The author’s considerable access to and scrutiny of a vast number of primary and secondary sources contributes to the impressive breadth of this work. Researching in twenty public and private archives across ten countries, Hamed-Troyansky explores top-down and bottom-up understandings of refugee resettlement in Arabic, Bulgarian, Ottoman Turkish, Russian, and northern Caucasian languages. Most notable is his examination of a treasure trove of private letters from North Caucasian families such as the Sayetkhan family and the Khutat family, to name a few, whose experiences in Transjordan and Uzunyayla, respectively, showcased the interconnectivities among refugee families, merchants, and authorities, and their rise as elites in Ottoman Anatolia. Also noteworthy is his consultation of Ottoman land records for the Amman region, provincial data on refugee settlement from uncatalogued boxes in Bulgaria’s National Library, British and Russian consular records, Ottoman registers and documents on the Ottoman Refugee Commission from the Ottoman Archives in Istanbul, newspapers, and private documents preserved in Nalchik, Vladikavkaz, and Tbilisi.

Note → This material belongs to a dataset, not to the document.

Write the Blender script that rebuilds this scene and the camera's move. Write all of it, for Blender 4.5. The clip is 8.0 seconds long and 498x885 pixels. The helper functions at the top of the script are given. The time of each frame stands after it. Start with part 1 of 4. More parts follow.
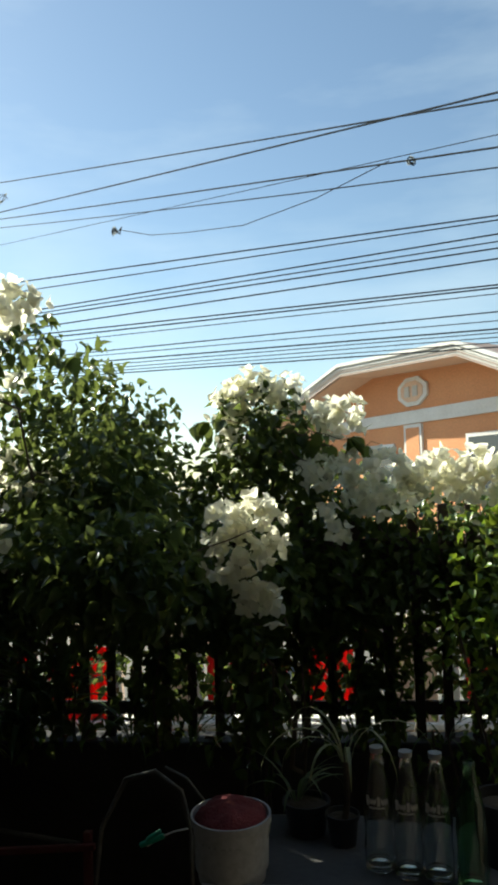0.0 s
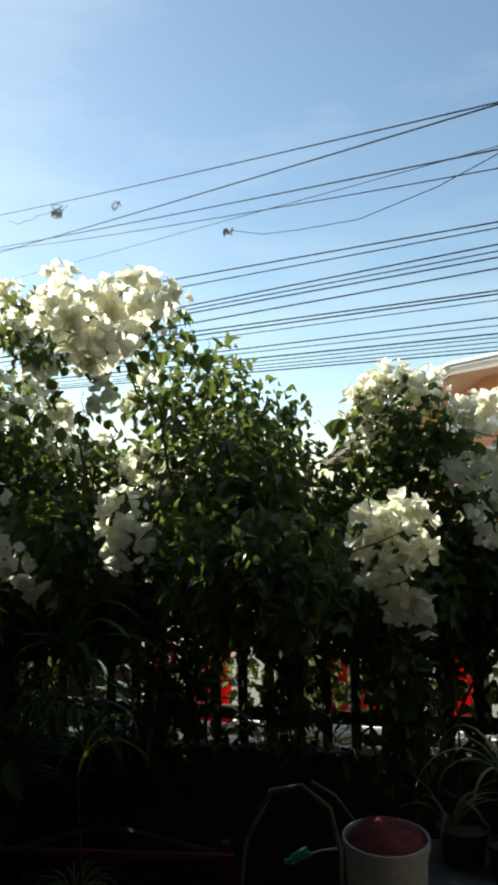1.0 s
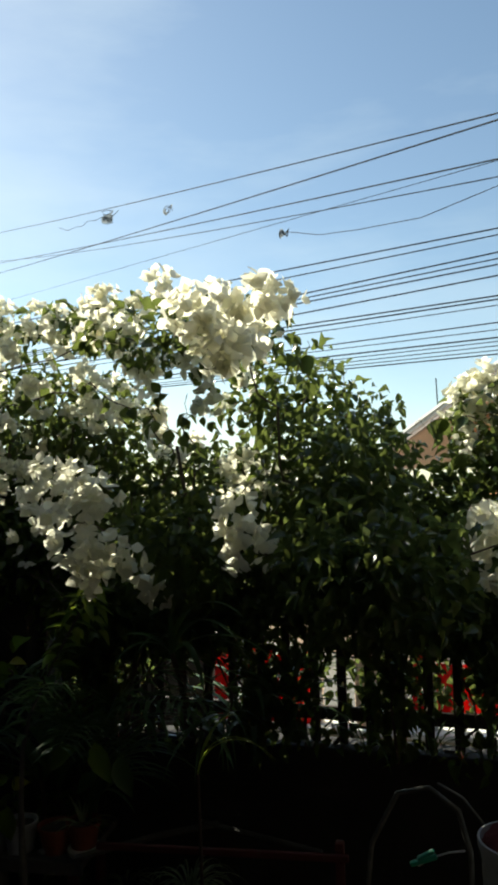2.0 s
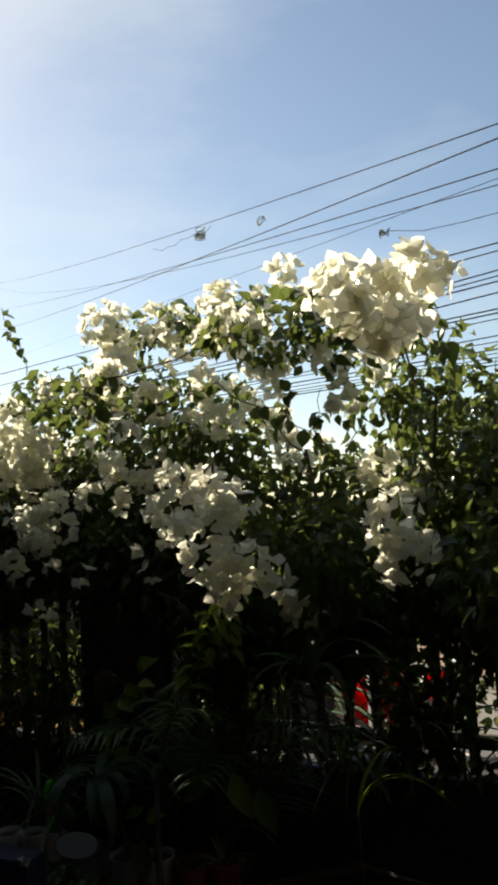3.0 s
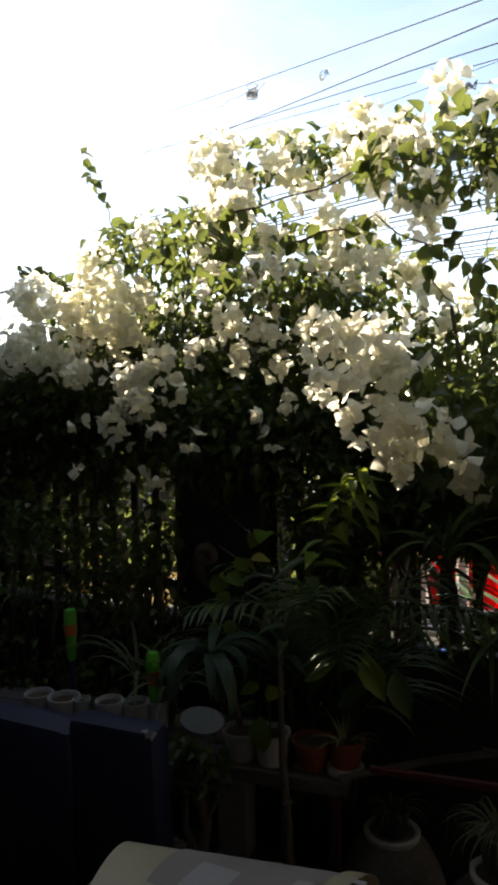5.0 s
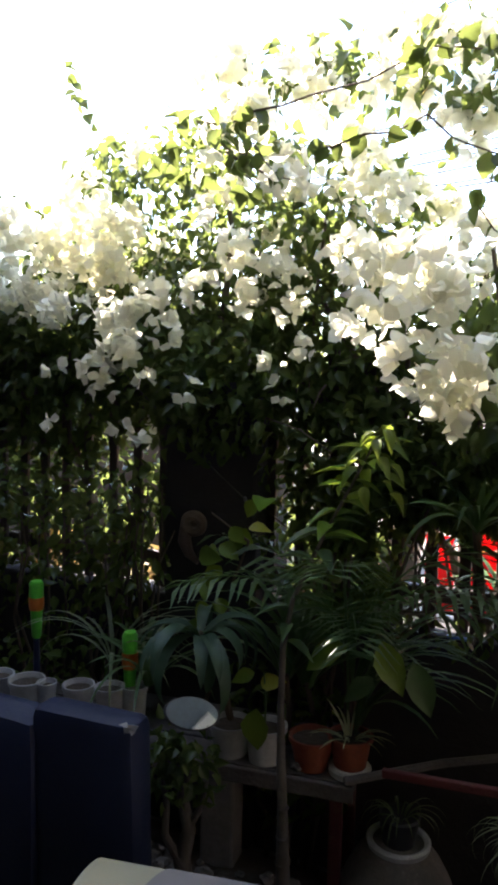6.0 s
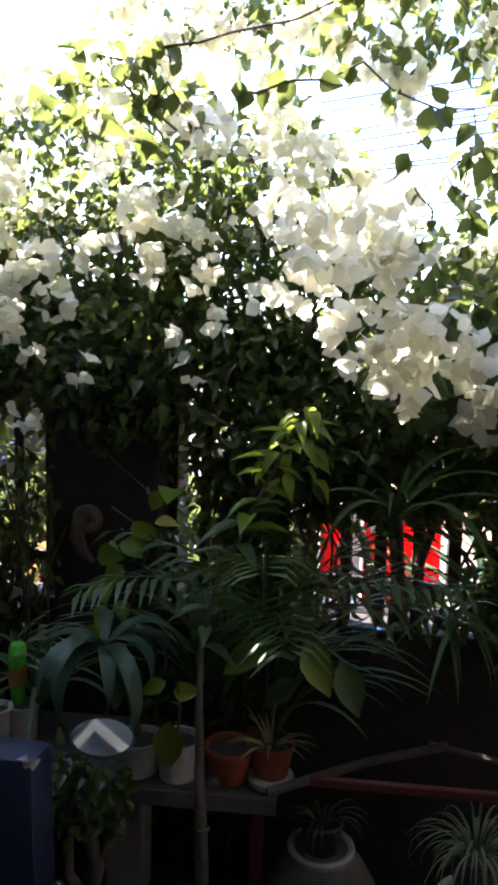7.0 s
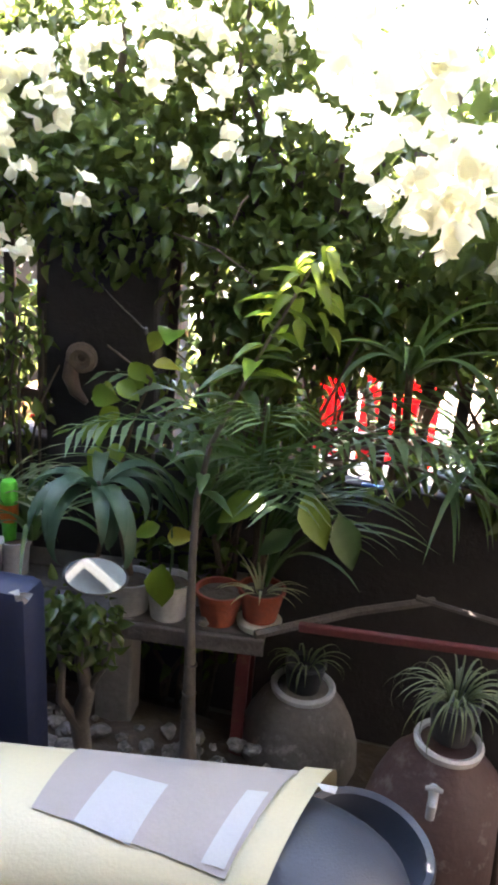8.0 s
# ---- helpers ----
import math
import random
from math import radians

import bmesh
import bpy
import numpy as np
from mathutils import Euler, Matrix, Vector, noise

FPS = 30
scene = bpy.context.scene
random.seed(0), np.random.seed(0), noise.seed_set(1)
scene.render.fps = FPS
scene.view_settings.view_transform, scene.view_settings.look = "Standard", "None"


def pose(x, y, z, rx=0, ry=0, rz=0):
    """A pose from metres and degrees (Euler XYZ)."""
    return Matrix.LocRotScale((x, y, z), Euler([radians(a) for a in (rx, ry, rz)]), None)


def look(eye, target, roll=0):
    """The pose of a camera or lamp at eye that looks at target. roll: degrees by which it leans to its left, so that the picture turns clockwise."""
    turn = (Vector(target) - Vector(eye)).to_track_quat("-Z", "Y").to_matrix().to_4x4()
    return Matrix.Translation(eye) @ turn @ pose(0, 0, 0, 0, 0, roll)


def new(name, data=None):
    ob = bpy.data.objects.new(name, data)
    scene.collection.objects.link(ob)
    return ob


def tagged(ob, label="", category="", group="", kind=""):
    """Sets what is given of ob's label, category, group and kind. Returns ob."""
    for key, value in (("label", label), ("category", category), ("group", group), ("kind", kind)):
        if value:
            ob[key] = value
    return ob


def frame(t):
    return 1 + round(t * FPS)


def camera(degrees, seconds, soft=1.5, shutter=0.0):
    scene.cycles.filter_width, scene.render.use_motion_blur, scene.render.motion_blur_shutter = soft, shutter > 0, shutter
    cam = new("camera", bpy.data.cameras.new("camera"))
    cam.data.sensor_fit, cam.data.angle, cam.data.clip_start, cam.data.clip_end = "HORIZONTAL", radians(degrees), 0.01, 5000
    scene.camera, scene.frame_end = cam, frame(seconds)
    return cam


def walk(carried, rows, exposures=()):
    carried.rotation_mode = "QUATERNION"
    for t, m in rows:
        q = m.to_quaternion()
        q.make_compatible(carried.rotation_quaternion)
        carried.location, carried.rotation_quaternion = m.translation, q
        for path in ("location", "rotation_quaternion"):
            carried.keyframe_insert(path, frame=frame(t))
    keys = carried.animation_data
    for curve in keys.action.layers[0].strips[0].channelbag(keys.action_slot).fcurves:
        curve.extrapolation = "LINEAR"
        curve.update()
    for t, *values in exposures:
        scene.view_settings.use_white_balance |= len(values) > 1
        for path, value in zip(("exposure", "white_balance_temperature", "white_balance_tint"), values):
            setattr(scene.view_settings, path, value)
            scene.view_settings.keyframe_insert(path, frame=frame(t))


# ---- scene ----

Hamed-Troyansky’s book constitutes a new and welcomed addition to a variety of subfields in world history and global studies: empire, migration studies, globalization, and capitalism. Scholars of these subfields will benefit most from this book, and it is a highly recommended reading for undergraduate and graduate courses alike. By introducing a counterbalance to studies focusing on the interwar and postwar refugee regime, Empire of Refugees breaks new ground by illuminating the importance of the religious dimensions of migration and resettlement during the late Ottoman imperial era. It invites scholars to participate in more in-depth discussions about expanding the framework of global migration to include non-Eurocentric models of resettlement and consider other patterns of migration in a global context.